His comments came as Gerry Adams, leader of the IRA-linked Sinn Fein and an alleged IRA commander himself, traveled to New York City on the second day of a weeklong trip seeking support. For the first time since 1995, Adams is being barred from official St. Patrick's Day political functions, including a lunch at the White House.
King said in an interview with RTE, Ireland's state radio, that Americans were finding it "hard to see what the justification is for the continued existence of the IRA."
Power-sharing was the key goal of Northern Ireland's Good Friday accord of 1998. But a painstakingly negotiated deal fell apart in December when the IRA refused to renounce crime or to permit photos of its disarmament.
Since then the group has been accused of mounting the world's largest bank robbery, killing a Catholic man and intimidating witnesses, and laundering millions annually in criminal proceeds. He said this criminal combination had demonstrated "the reality that it really is time for the IRA to go out of business."
King, who usually attends Sinn Fein's annual conferences and in the past offered praise for IRA "freedom fighters," skipped this month's conference in Dublin.
He dismissed Adams' claim that the IRA wasn't involved in crime.
King, normally an arch critic of Ian Paisley, said the veteran anti-Catholic hard-liner appeared willing to share power — if the IRA would go away.
"Probably the worst criticism I could make of the IRA is that they are making Ian Paisley look good, and that takes a lot of work," he quipped.
He called the Dec. 20 heist of Northern Bank in Belfast, when a well-coordinated gang stole $50 million after taking the families of two bank employees hostage, "totally inexcusable."
He said the IRA's subsequent implication in the Jan. 30 knife slaying of Robert McCartney in Belfast caused much more disgust among rank-and-file American backers of Sinn Fein.
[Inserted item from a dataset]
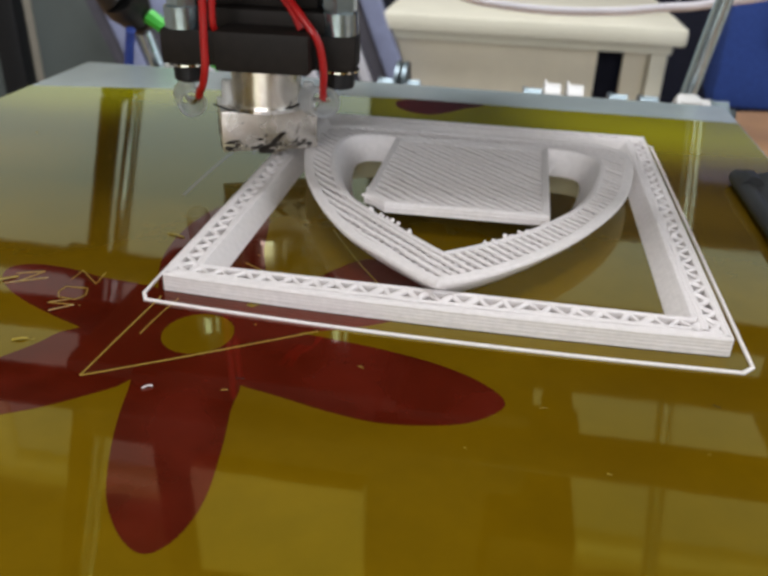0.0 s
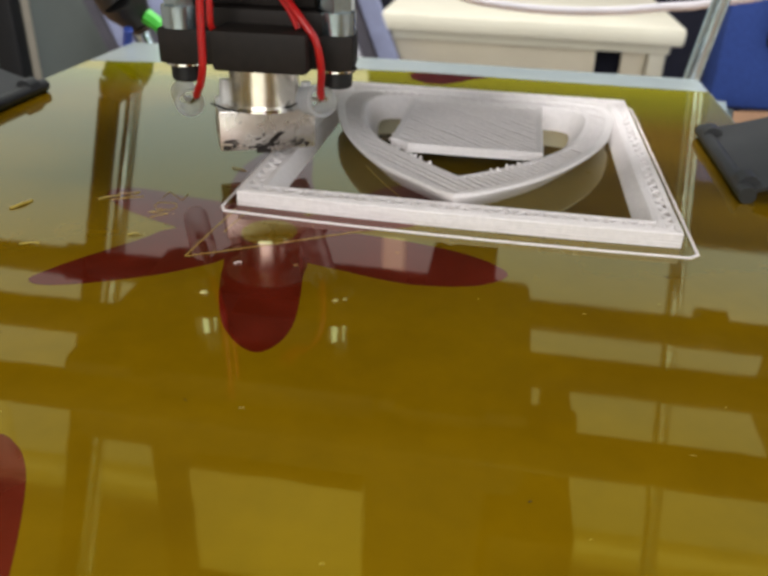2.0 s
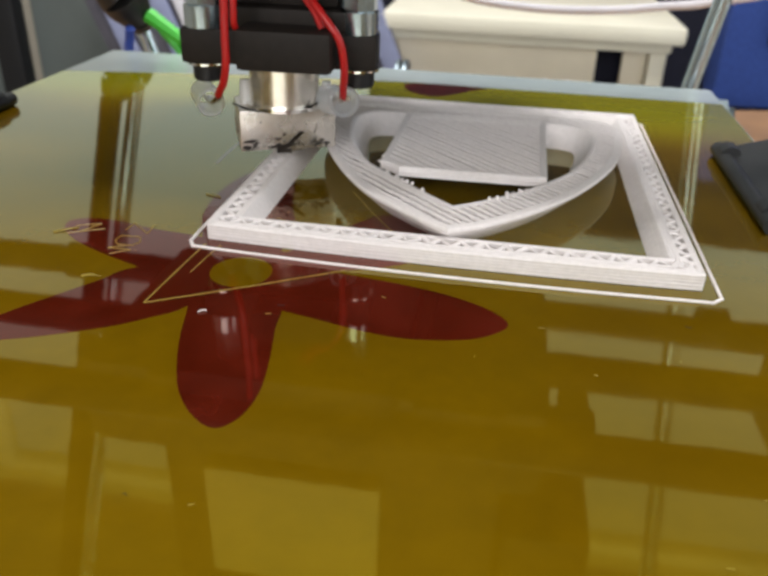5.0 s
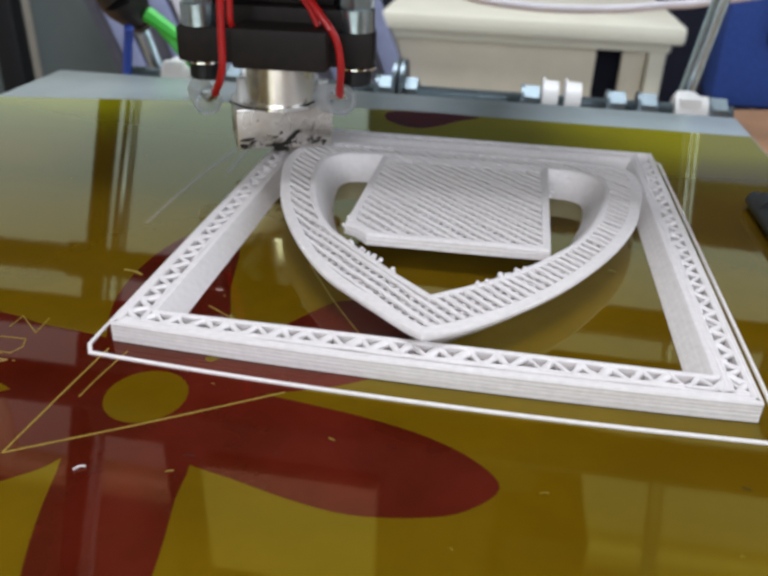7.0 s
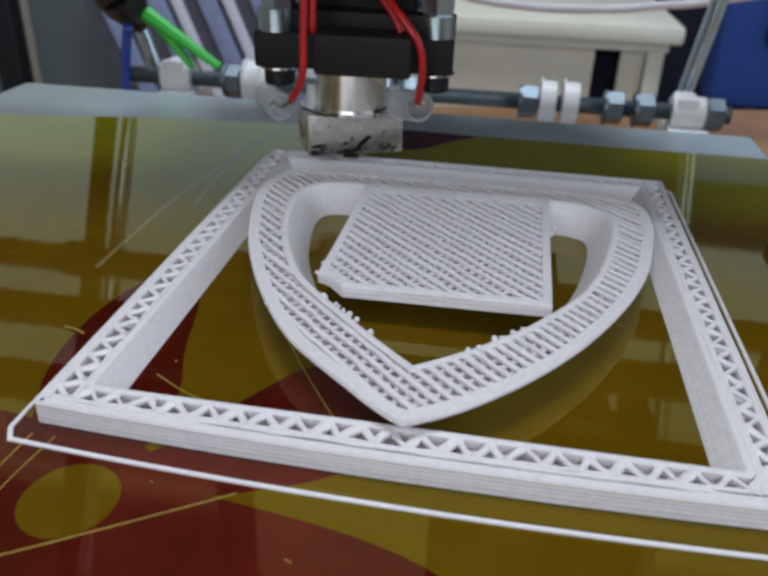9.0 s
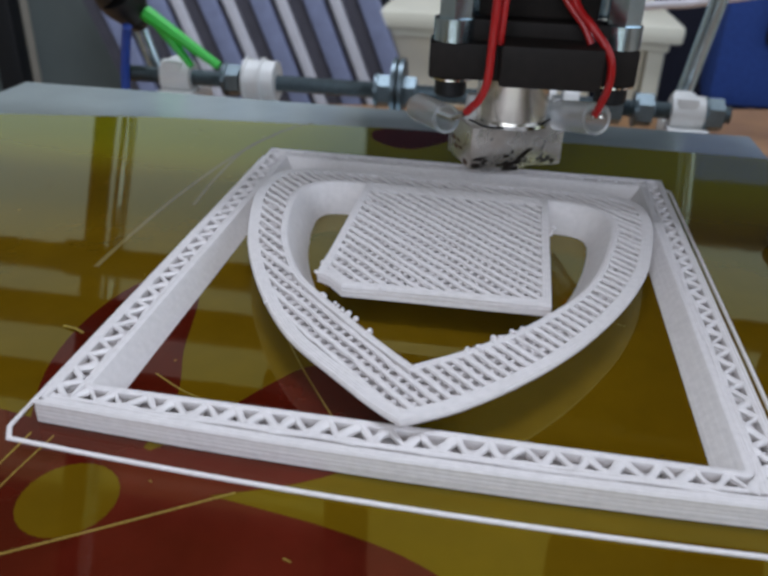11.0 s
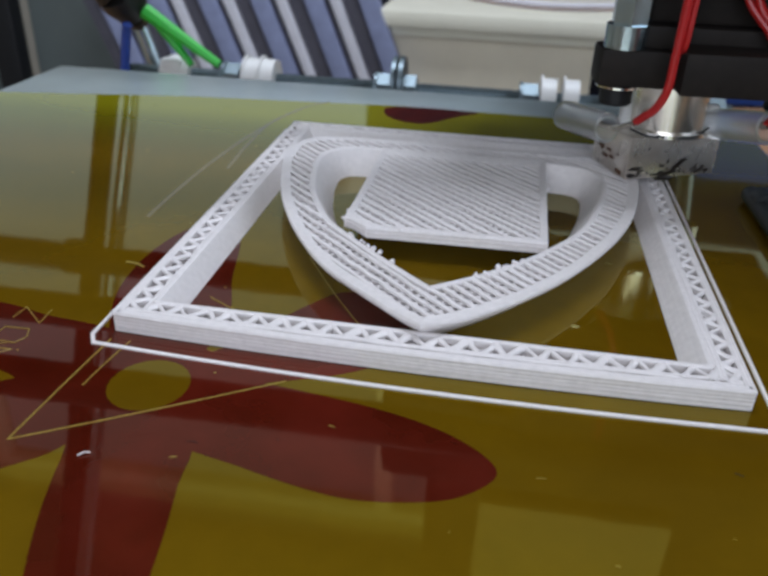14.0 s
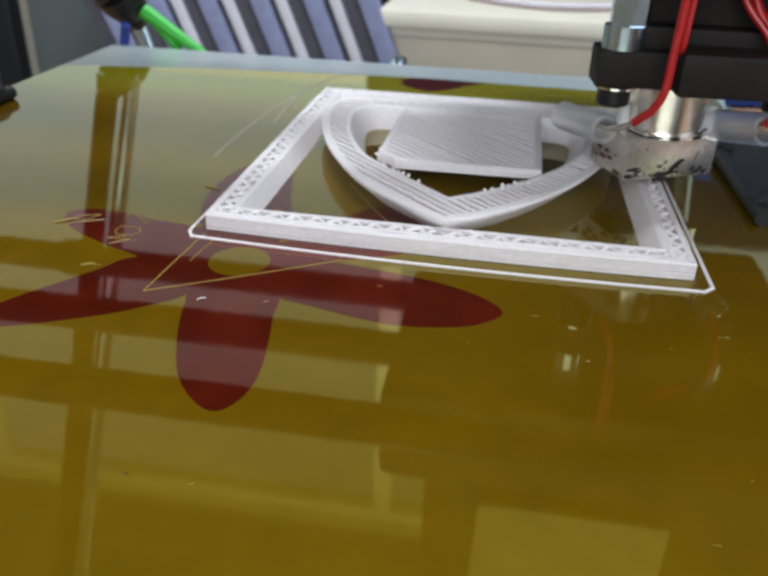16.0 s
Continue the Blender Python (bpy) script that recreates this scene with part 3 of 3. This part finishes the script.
def skirt():
    bm = B()
    loop = []
    corners = [(-2.9, -2.2), (-1.6, -4.5), (91.0, -6.1), (92.9, -4.2), (92.9, 101.8), (91.4, 103.3), (-1.5, 103.3), (-2.9, 101.9)]
    for i, p in enumerate(corners):
        q = corners[(i + 1) % 8]
        m = 16 if math.hypot(q[0] - p[0], q[1] - p[1]) > 5 else 2
        for k in range(m):
            x, y = p[0] + (q[0] - p[0]) * k / m, p[1] + (q[1] - p[1]) * k / m
            loop.append((x, -4.6 - 0.075 * x + 0.00065 * x * x) if i == 1 else (x, y))
    rng = random.Random(8)
    ctr = (45, 50.2)
    prof = ((0.0, 0.02), (-0.02, 0.2), (0.1, 0.34), (0.3, 0.38), (0.5, 0.34), (0.62, 0.2), (0.6, 0.02))
    loops = [[(p[0] - ctr[0], p[1] - ctr[1], z) for p in offset_loop(loop, d)] for d, z in prof]
    loft(bm, loops)
    return ride(solid("skirt_line", bm, WHITE, "thin white printed outline strand around the frame", "printed strand", at=(45, 50.2, 0)))


skirt()

CX = 45.1
SHIELD_Z = 5.6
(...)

McCartney, 33, was attacked in a crowded pub and had his throat slit outside, but none of approximately 70 witnesses — including at least one Sinn Fein election candidate and several other party activists — has been willing to identify the attackers.
The victim's five sisters, in a rare rebellion within Sinn Fein's working-class Catholic strongholds, have campaigned publicly against intimidation of witnesses and the Sinn Fein-IRA movement's opposition to cooperation with the police. Sinn Fein and the IRA, which initially denied any involvement, have suspended or expelled 10 members linked to the killing. The McCartney sisters have been invited to the White House for St. Patrick's Day.
And the IRA, in its latest attempt to defuse criticism of its members' involvement, announced last week it was willing to kill four people it considers responsible.
King said IRA leaders' offer to execute people — which caused widespread outrage in Britain and Ireland — demonstrated "how tone-deaf they are."